Should Performance Reviews and Salary Be Transparent?

Pay transparency is generally a move in the right direction, considering modern society. It serves as a deterrent to wage discrimination on any unfair grounds and empowers workers into understanding how their compensation and benefits compare to their peers. However, the positive outcomes do not come without some tradeoffs.

For many employers, certain concerns play a huge part in their hesitance to make wage and benefits transparency a greater priority. The biggest ones by far are:

Conflict Among Workers Despite Valid Pay Differences

Sometimes two workers in the same or comparable role may have vastly different employment packages. For example, a worker could have more experience than his or her peers or may have demonstrated valuable innovative and problem-solving skills. He or she could have successfully worked on a valuable project and helped your firm make a big win. Most businesses will reward this with bonuses, pay bumps, or even in-kind rewards like a paid vacation.

On the other hand, you could have workers in the same role who dropped out of college or started their professional careers late, or are even switching careers late in life. These will obviously have a lower pay scale. If confidential, the difference in pay should not present a problem. But transparency can often cause conflicts where workers may perceive themselves as underpaid. And, as every manager knows, conflicts like these are never good for business.

Employees May Resent Public Wage and Salary Disclosure

It’s not always employers who want to keep wages and benefits confidential. Most employees still value privacy, and how much a person makes is often a sensitive topic at the best of times. Employees may resent their pay packages being made public for any number of reasons. They may be paid fairly but still feel embarrassed about what they make. Or they may earn more than they want people around them to know, and wouldn’t want to share that information with all and sundry.

Competitors Could Use This Info to Headhunt High-Performers

Certainly, the biggest danger to transparency is external, namely your competition. Businesses frequently use any legal (or sometimes gray area) edge they can over others in their niche. And nobody’s above making an offer to a competitor’s best performer.

Transparent and publically accessible payroll information can potentially work against you in such settings. A competitor may be able to identify your highest performing workers based on their pay packages and bonus information. Knowing who to target (and what they’re currently making) is not the information you want to offer to headhunters and competing recruiters.

Frequently Asked Questions

Should performance reviews and salary be transparent?

Although transparency in compensation and benefits details is generally good for a business (see here), in certain cases, transparency may prove to be a legitimate concern. The degree of transparency will ultimately depend on several factors including the size and nature of your business, the demand for specific types of workers, and how saturated your niche is with competing businesses. For more information, scroll here.

Are employee salaries transparent for nonprofits?

Many governments do not require statutory disclosure from non-profit organizations, such as the SEC requires from all publically registered corporations.

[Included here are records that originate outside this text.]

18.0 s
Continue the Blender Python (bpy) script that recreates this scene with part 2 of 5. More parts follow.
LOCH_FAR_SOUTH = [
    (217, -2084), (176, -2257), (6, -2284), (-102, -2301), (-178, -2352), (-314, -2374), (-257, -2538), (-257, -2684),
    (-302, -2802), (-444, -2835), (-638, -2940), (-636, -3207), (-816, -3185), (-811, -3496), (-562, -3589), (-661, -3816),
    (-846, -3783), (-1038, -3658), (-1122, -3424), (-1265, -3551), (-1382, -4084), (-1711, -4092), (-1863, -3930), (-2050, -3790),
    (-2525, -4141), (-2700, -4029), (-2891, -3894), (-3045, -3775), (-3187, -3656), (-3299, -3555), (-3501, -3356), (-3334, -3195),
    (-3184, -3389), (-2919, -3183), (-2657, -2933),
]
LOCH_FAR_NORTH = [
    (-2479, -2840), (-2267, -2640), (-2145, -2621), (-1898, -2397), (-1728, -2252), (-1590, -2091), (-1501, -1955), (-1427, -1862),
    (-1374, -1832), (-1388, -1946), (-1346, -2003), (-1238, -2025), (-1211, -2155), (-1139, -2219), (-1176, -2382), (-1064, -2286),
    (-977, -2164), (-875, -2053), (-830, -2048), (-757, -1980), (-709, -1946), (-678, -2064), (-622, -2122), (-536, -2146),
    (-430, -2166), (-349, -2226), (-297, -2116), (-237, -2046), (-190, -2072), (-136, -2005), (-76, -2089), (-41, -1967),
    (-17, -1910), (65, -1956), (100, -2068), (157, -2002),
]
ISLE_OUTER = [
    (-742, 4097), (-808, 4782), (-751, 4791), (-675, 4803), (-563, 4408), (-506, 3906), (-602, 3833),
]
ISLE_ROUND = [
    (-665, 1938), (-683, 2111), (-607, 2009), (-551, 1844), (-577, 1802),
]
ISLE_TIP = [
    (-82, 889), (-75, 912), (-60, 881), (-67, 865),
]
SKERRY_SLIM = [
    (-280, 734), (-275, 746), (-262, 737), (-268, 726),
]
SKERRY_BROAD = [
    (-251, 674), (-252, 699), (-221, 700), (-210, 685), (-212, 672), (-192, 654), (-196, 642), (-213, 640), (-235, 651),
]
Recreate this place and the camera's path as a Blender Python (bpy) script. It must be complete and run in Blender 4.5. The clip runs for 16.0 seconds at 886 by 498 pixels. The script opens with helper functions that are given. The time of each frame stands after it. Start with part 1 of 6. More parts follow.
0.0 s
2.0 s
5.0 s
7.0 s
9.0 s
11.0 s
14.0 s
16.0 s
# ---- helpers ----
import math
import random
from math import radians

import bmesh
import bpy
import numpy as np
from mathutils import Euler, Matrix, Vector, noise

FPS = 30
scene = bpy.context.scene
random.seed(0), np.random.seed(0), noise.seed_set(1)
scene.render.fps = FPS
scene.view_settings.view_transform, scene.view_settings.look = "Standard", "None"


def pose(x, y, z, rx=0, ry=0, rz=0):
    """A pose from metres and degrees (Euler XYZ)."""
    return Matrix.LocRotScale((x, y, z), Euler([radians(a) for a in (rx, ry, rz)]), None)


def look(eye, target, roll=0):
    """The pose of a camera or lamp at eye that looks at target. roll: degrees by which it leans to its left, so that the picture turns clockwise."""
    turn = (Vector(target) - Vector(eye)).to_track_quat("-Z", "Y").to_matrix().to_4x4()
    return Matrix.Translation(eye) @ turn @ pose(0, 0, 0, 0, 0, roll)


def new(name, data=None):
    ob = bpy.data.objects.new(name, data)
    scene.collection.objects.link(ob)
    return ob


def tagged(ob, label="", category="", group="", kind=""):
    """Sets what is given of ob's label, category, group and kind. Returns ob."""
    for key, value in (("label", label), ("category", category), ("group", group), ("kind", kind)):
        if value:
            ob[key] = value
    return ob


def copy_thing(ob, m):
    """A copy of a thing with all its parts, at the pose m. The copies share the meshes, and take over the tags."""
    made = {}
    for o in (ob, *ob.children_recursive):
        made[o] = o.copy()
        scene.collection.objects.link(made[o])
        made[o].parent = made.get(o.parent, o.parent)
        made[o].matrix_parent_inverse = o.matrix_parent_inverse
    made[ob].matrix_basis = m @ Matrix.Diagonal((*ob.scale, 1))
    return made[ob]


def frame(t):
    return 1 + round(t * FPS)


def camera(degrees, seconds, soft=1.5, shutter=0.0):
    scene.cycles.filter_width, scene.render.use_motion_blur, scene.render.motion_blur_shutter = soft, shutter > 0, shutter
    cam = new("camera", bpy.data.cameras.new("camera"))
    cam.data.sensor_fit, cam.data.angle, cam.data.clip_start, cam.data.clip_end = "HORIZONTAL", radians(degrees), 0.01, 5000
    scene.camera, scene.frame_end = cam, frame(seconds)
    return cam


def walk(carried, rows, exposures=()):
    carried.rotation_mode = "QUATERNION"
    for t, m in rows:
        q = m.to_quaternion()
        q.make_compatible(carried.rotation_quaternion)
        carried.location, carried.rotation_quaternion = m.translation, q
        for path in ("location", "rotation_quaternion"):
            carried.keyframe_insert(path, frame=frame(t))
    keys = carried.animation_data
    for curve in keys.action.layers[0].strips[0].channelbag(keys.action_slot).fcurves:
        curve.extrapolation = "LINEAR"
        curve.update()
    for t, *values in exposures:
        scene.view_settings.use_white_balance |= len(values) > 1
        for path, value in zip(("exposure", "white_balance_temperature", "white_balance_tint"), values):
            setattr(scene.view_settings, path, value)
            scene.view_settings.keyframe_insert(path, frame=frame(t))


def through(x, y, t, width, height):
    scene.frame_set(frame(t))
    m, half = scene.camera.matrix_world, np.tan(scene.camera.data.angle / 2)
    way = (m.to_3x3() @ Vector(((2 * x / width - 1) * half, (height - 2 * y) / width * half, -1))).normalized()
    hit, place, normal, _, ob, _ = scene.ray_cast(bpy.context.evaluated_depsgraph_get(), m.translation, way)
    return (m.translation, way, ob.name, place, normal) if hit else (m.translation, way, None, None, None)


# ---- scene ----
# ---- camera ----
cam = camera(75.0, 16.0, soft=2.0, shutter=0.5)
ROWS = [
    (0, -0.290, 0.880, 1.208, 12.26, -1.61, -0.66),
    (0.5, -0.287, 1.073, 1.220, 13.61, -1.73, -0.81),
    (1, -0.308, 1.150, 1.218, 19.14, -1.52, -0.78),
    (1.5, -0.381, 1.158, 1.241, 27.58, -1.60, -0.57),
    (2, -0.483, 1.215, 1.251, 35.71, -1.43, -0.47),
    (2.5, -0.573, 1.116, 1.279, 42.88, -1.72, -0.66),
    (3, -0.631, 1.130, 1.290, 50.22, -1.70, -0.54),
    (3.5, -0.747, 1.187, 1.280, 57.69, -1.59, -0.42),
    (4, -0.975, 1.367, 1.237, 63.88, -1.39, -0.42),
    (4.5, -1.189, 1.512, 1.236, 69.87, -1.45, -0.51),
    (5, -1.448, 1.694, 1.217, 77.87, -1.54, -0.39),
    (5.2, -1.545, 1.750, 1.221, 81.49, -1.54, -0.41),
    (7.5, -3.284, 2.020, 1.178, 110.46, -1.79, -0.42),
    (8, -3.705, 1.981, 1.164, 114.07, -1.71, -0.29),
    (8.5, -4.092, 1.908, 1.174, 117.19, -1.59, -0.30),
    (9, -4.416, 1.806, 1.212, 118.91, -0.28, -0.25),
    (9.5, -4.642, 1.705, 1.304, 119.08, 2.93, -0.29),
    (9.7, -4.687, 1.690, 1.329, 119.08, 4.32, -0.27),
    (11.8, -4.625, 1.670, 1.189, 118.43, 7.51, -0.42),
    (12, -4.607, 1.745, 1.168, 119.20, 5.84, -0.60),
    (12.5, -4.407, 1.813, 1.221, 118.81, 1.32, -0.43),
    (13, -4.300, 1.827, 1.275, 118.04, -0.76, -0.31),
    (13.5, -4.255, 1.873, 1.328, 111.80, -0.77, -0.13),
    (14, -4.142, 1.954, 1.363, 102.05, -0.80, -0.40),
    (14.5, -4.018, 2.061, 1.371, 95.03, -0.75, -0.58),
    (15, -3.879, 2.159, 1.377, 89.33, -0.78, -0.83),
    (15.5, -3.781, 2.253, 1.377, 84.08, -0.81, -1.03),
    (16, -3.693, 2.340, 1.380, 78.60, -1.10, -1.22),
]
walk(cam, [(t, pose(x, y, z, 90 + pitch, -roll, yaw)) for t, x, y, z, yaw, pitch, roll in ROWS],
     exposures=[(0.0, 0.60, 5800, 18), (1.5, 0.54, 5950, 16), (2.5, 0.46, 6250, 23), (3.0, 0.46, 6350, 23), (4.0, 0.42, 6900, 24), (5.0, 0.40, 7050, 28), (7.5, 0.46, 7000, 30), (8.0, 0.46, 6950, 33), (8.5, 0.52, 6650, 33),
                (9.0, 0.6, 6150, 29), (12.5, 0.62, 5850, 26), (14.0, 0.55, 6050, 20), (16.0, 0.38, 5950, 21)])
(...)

However, the lack of a profit motive does not exclude the fact that non-profit organizations still employ a significant part of any workforce, and will almost certainly have some payroll expenses.

At the same time, it can be argued that non-profit firms, especially those engaged in relief or uplift work, have a moral obligation to be more transparent than a corporation, legal requirements notwithstanding. Some degree of transparency may still be uniform, especially concerning formal presentations that explain how donations are used.